When Gov. Rick Scott recently listed ways he thinks Florida could reduce voting difficulties and long polling lines, he drew the most attention for a change of course in suggesting that more early voting might help. But another idea Scott raised may have more far-reaching implications for public policy in Florida, and might even be more difficult to accomplish than the politically volatile suggestion about early voting. The 2012 ballot was several pages in many places, most notably in Miami where voters had to wade through 12 pages because of a number of local issues. It was lengthened by legislators, who put 11 constitutional amendment questions on it, some of them written out in full. “In Miami-Dade County, the ballot read like the book of Leviticus – though not as interesting,” said Senate President Don Gaetz. In short, “it was just too long,” Scott said late last year on CNN.

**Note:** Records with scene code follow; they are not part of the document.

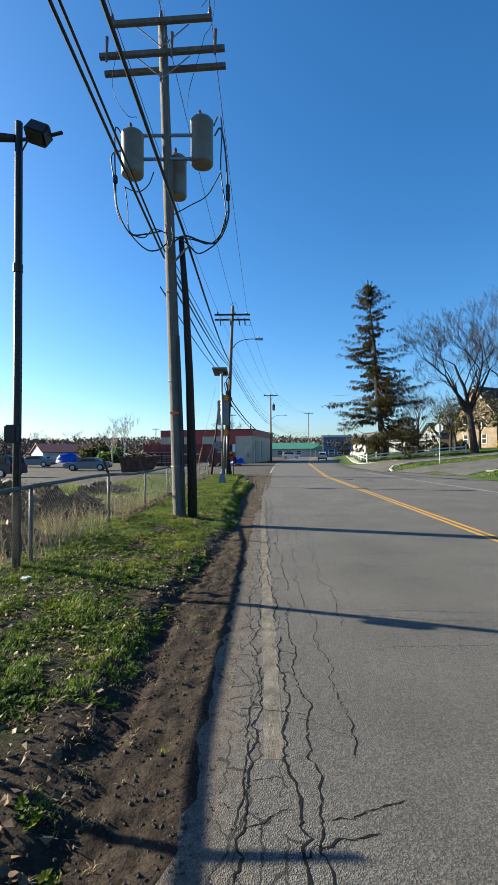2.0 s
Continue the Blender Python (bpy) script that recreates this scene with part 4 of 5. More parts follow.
# ---- cars ----
def car(name, x, y, z, rz, paint, label, kind="suv"):
    """Nose to +y."""
    c = thing(name, x, y, z, label, "car", "", "", rz)
    if kind == "suv":
        low = [(-2.3, 0.4), (-2.33, 0.75), (-2.3, 1.05), (2.05, 1.02), (2.3, 0.85), (2.35, 0.45), (2.2, 0.3), (-2.2, 0.3)]
        cab = [(-2.25, 1.05), (-2.0, 1.62), (-1.8, 1.72), (0.2, 1.74), (0.5, 1.66), (1.15, 1.04)]
    else:
        low = [(-2.4, 0.4), (-2.45, 0.7), (-2.3, 0.95), (2.1, 0.85), (2.4, 0.65), (2.4, 0.4), (2.2, 0.25), (-2.2, 0.25)]
        cab = [(-1.7, 0.93), (-1.1, 1.35), (-0.8, 1.4), (0.2, 1.4), (0.5, 1.34), (1.2, 0.88)]
    part("body", prism(low, 0, -0.92, 0.92, bevel=0.06), paint, c, "painted body")
    cb = prism(cab, 0, -0.82, 0.82, bevel=0.05)
    for v in cb.verts:
        if v.co.z > cab[0][1] + 0.2:
            v.co.x *= 0.86
    part("cabin", cb, paint, c)
    zt, zb = max(p[1] for p in cab), cab[0][1]
    part("rear_window", prism([(-0.62, zb + 0.12), (0.62, zb + 0.12), (0.55, zt - 0.13), (-0.55, zt - 0.13)], 1, cab[0][0] + 0.02, cab[0][0] + 0.06), M_GLASS, c)
    for s in (-1, 1):
        part("side_window", prism([(cab[0][0] + 0.5, zb + 0.06), (cab[-1][0] - 0.25, zb + 0.06), (cab[-2][0] - 0.1, zt - 0.14), (cab[1][0] + 0.4, zt - 0.14)], 0, s * 0.775, s * 0.815), M_GLASS, c)
        part("tail_lamp", box(s * 0.72 - 0.17, low[1][0] - 0.02, 0.86, s * 0.72 + 0.17, low[1][0] + 0.06, 1.02, 0.02), M_TAIL, c)
        for yy in (-1.4, 1.42):
            w = tube([(s * 0.72, yy, 0.35), (s * 0.94, yy, 0.35)], 0.35, 20)
            wheel = part("wheel", w, M_TYRE, c, smooth=False)
            part("rim", tube([(s * 0.92, yy, 0.35), (s * 0.955, yy, 0.35)], 0.22, 14), M_RIM, wheel)
    part("bumper", box(-0.9, low[0][0] - 0.06, 0.32, 0.9, low[0][0] + 0.12, 0.6, 0.04), M_BLACK, c)
    part("number_plate", box(-0.16, low[1][0] - 0.035, 0.8, 0.16, low[1][0] - 0.02, 0.92), M_AMBER, c)
    return c


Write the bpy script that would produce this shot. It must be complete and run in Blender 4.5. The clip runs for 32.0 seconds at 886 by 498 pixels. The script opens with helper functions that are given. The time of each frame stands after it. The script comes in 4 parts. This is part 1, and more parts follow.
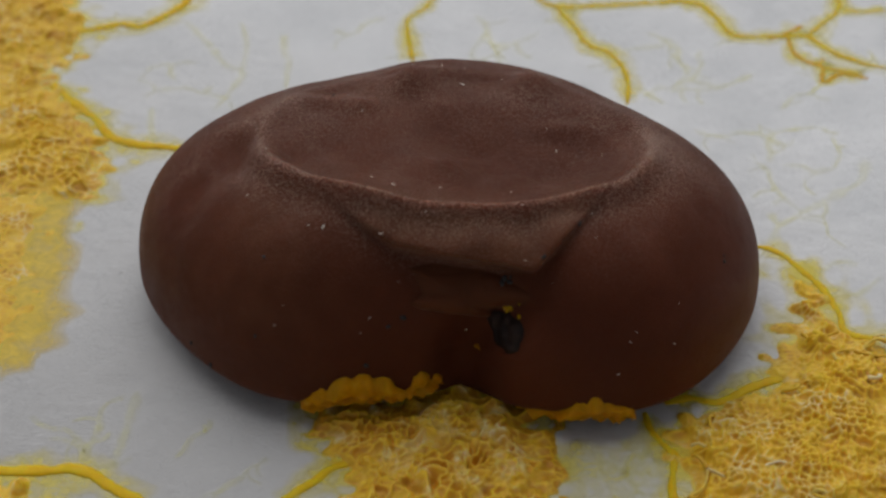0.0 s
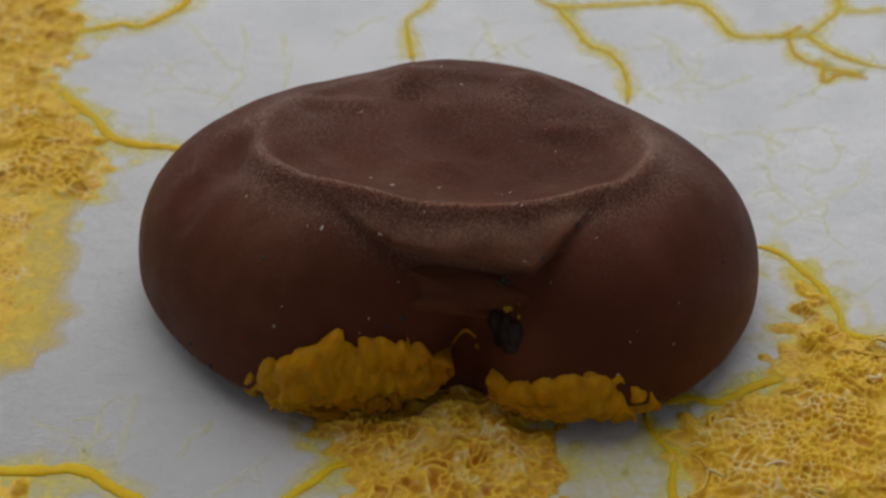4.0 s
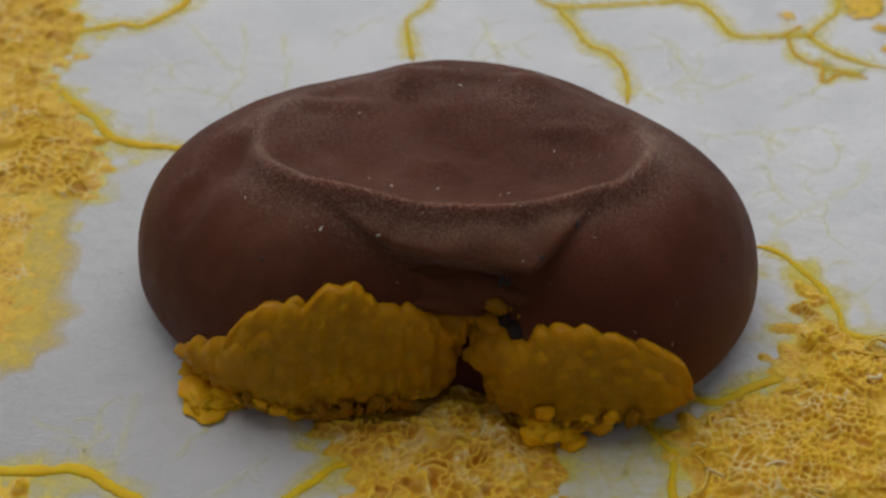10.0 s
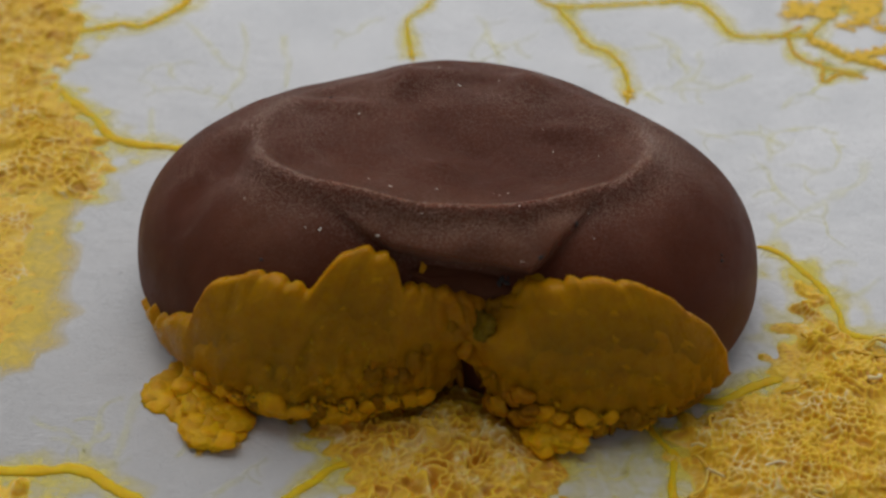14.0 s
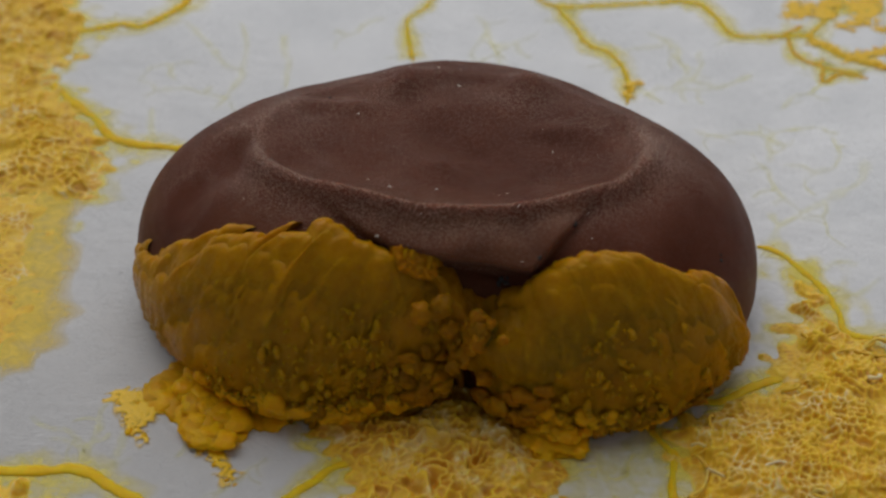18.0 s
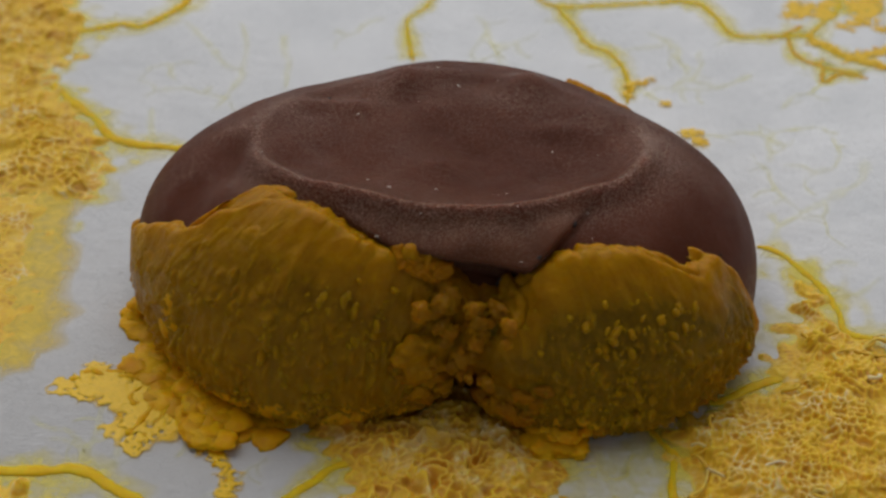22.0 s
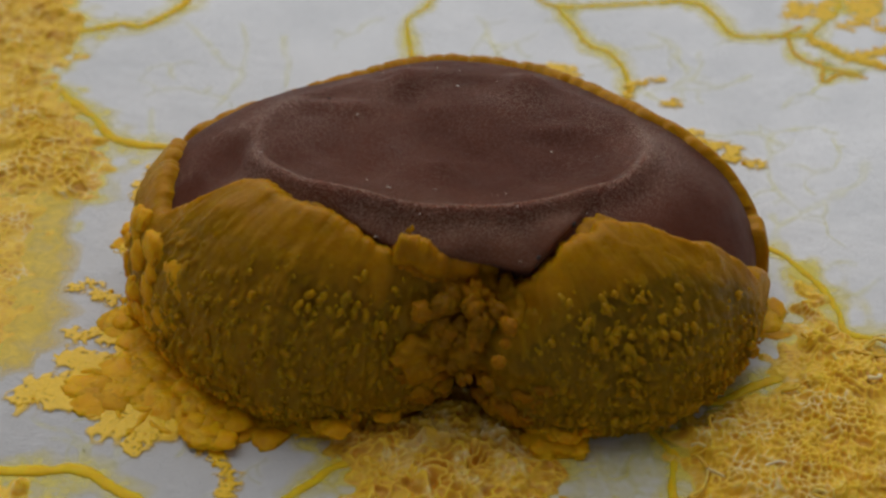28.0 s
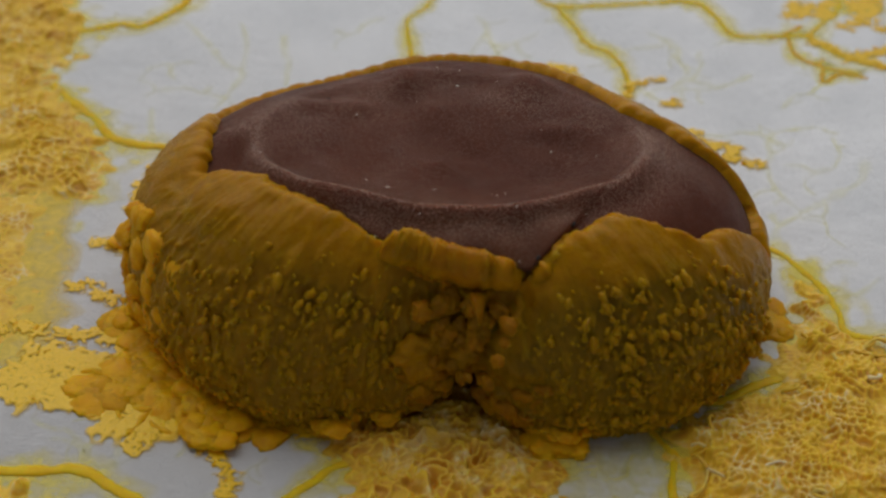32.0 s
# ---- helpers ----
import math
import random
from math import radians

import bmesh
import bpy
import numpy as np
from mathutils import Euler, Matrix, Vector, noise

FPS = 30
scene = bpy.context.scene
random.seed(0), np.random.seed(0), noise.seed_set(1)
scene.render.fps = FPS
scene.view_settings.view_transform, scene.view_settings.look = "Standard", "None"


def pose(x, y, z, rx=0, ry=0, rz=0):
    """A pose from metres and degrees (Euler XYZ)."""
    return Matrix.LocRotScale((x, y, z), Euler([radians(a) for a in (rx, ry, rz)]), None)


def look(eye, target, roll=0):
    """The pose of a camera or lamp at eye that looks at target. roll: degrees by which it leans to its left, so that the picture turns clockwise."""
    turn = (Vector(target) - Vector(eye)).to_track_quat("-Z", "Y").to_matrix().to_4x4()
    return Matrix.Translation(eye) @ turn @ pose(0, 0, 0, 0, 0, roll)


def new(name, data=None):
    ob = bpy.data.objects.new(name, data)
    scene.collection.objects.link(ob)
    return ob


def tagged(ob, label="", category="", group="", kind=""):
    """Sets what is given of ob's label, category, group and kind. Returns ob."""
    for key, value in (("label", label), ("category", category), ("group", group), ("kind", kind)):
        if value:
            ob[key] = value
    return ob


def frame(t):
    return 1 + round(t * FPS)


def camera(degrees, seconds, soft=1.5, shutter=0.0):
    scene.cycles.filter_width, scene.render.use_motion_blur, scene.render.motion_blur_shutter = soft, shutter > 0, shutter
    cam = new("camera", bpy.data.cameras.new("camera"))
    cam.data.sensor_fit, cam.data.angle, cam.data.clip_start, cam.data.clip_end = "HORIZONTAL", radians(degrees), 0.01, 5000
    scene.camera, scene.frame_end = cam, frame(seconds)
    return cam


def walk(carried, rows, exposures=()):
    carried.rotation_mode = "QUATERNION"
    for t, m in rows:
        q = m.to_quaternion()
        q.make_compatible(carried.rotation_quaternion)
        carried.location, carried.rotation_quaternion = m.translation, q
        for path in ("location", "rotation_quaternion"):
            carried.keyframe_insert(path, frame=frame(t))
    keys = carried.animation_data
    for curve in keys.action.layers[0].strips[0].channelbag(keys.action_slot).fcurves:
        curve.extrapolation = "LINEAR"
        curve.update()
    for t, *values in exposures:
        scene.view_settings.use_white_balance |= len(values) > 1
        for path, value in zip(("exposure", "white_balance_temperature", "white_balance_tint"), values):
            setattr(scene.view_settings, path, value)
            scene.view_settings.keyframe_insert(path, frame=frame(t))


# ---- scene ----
# The camera stands still, 17 cm from the fungus, tilted down by 38 degrees.
cam = camera(24.0, 32.0, soft=2.6)
cam.data.dof.use_dof, cam.data.dof.focus_distance, cam.data.dof.aperture_fstop = True, 0.158, 42.0
MM = 0.001
EYE = (0.0, -170 * MM * math.cos(radians(38)), 170 * MM * math.sin(radians(38)))
HOLD = look(EYE, (0, 0, 0))
walk(cam, [(0.0, HOLD), (32.0, HOLD)], exposures=[
    (0, 0.0), (1, 0.02), (2, 0.0), (3, -0.09), (6, 0.07), (7, -0.07), (8, 0.02), (9, -0.02), (10, -0.03), (11, -0.05), (12, 0.02), (13, 0.02), (14, 0.05), (17, 0.02), (18, -0.05), (19, -0.02),
    (20, 0.02), (21, 0.0), (22, 0.02), (23, -0.02), (24, -0.07), (25, -0.06), (28, -0.02), (29, 0.0), (30, -0.03), (31, -0.07), (32, -0.09)])

# ---- light: a soft overcast sky, a little brighter from behind the fungus ----
world = bpy.data.worlds.new("world")
scene.world = world
world.use_nodes = True
wn, wl = world.node_tree.nodes, world.node_tree.links
sky = wn.new("ShaderNodeTexSky")
sky.sky_type = "NISHITA"
sky.sun_disc = False
sky.sun_elevation, sky.sun_rotation = radians(58), radians(349)
grey = wn.new("ShaderNodeHueSaturation")
grey.inputs["Saturation"].default_value = 0.12
wl.new(sky.outputs[0], grey.inputs["Color"])
wl.new(grey.outputs[0], wn["Background"].inputs[0])
wn["Background"].inputs[1].default_value = 0.0535
sun = new("sun", bpy.data.lights.new("sun", "SUN"))
sun.data.energy, sun.data.angle, sun.data.color = 1.46, radians(75), (0.995, 0.985, 0.985)
sun.matrix_world = look((-0.12, 0.60, 1.0), (0, 0, 0))


# ---- materials ----
class Mat:
    """A node material with a few short ways to add to it."""

    def __init__(self, name, rough=0.5, spec=0.5):
        self.m = bpy.data.materials.new(name)
        self.m.use_nodes = True
        self.n, self.l = self.m.node_tree.nodes, self.m.node_tree.links
        self.b = self.n["Principled BSDF"]
        self.b.inputs["Roughness"].default_value = rough
        self.b.inputs["Specular IOR Level"].default_value = spec
        self.co = self.n.new("ShaderNodeTexCoord").outputs["Object"]
        self.geo = self.n.new("ShaderNodeNewGeometry").outputs["Position"]

    def noise(self, scale, detail=4, rough=0.55, stretch=None, where=None, warp=0.0):
        x = self.n.new("ShaderNodeTexNoise")
        x.inputs["Scale"].default_value = scale
        x.inputs["Detail"].default_value = detail
        x.inputs["Roughness"].default_value = rough
        x.inputs["Distortion"].default_value = warp
        src = where or self.co
        if stretch:
            s = self.n.new("ShaderNodeMapping")
            s.inputs["Scale"].default_value = stretch
            self.l.new(src, s.inputs[0])
            src = s.outputs[0]
        self.l.new(src, x.inputs["Vector"])
        return x.outputs[0]

    def ramp(self, src, *stops):
        r = self.n.new("ShaderNodeValToRGB")
        e = r.color_ramp.elements
        while len(e) < len(stops):
            e.new(0.5)
        for k, (p, c) in zip(e, stops):
            k.position = p
            k.color = (*c, 1) if len(c) == 3 else c
        self.l.new(src, r.inputs[0])
        return r.outputs[0]

    def mix(self, fac, a, b, way="MIX"):
        x = self.n.new("ShaderNodeMix")
        x.data_type, x.blend_type = "RGBA", way
        if isinstance(fac, float):
            x.inputs[0].default_value = fac
        else:
            self.l.new(fac, x.inputs[0])
        for v, i in ((a, 6), (b, 7)):
            if isinstance(v, tuple):
                x.inputs[i].default_value = (*v, 1)
            else:
                self.l.new(v, x.inputs[i])
        return x.outputs[2]

    def math(self, op, a, b=0.5):
        x = self.n.new("ShaderNodeMath")
        x.operation = op
        for v, i in ((a, 0), (b, 1)):
            if isinstance(v, (int, float)):
                x.inputs[i].default_value = v
            else:
                self.l.new(v, x.inputs[i])
        return x.outputs[0]

    def colour(self, c):
        if isinstance(c, tuple):
            self.b.inputs["Base Color"].default_value = (*c, 1)
        else:
            self.l.new(c, self.b.inputs["Base Color"])
        return self

    def set(self, name, v):
        if isinstance(v, (int, float, tuple)):
            self.b.inputs[name].default_value = v
        else:
            self.l.new(v, self.b.inputs[name])
        return self

    def bump(self, src, height, strength=1.0):
        x = self.n.new("ShaderNodeBump")
        x.inputs["Strength"].default_value = strength
        x.inputs["Distance"].default_value = height
        self.l.new(src, x.inputs["Height"])
        old = self.b.inputs["Normal"]
        if old.is_linked:
            self.l.new(old.links[0].from_socket, x.inputs["Normal"])
        self.l.new(x.outputs[0], old)
        return self

    def random(self):
        return self.n.new("ShaderNodeObjectInfo").outputs["Random"]

    def attr(self, name):
        x = self.n.new("ShaderNodeAttribute")
        x.attribute_name = name
        return x.outputs["Fac"]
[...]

But in a state where the public and lawmakers have long used the constitution to get things done when the Legislature won’t, and in a famously decentralized state where locals have a lot of power, could officials really shorten the ballot? And would it actually make a difference?
Scott said it was an obvious problem – taking as logical the conventional wisdom that it took voters longer to read the lengthy, complicated ballot questions. He held up the 12-page Miami ballot when he was on national TV and asserted that it took some people 40 minutes to slog through it.
The ballot was long in part because the Legislature exempted itself from a 75-word limit on ballot summaries that applies to interest groups that put forth proposed amendments. And in some cases, the entire text of the amendment was listed.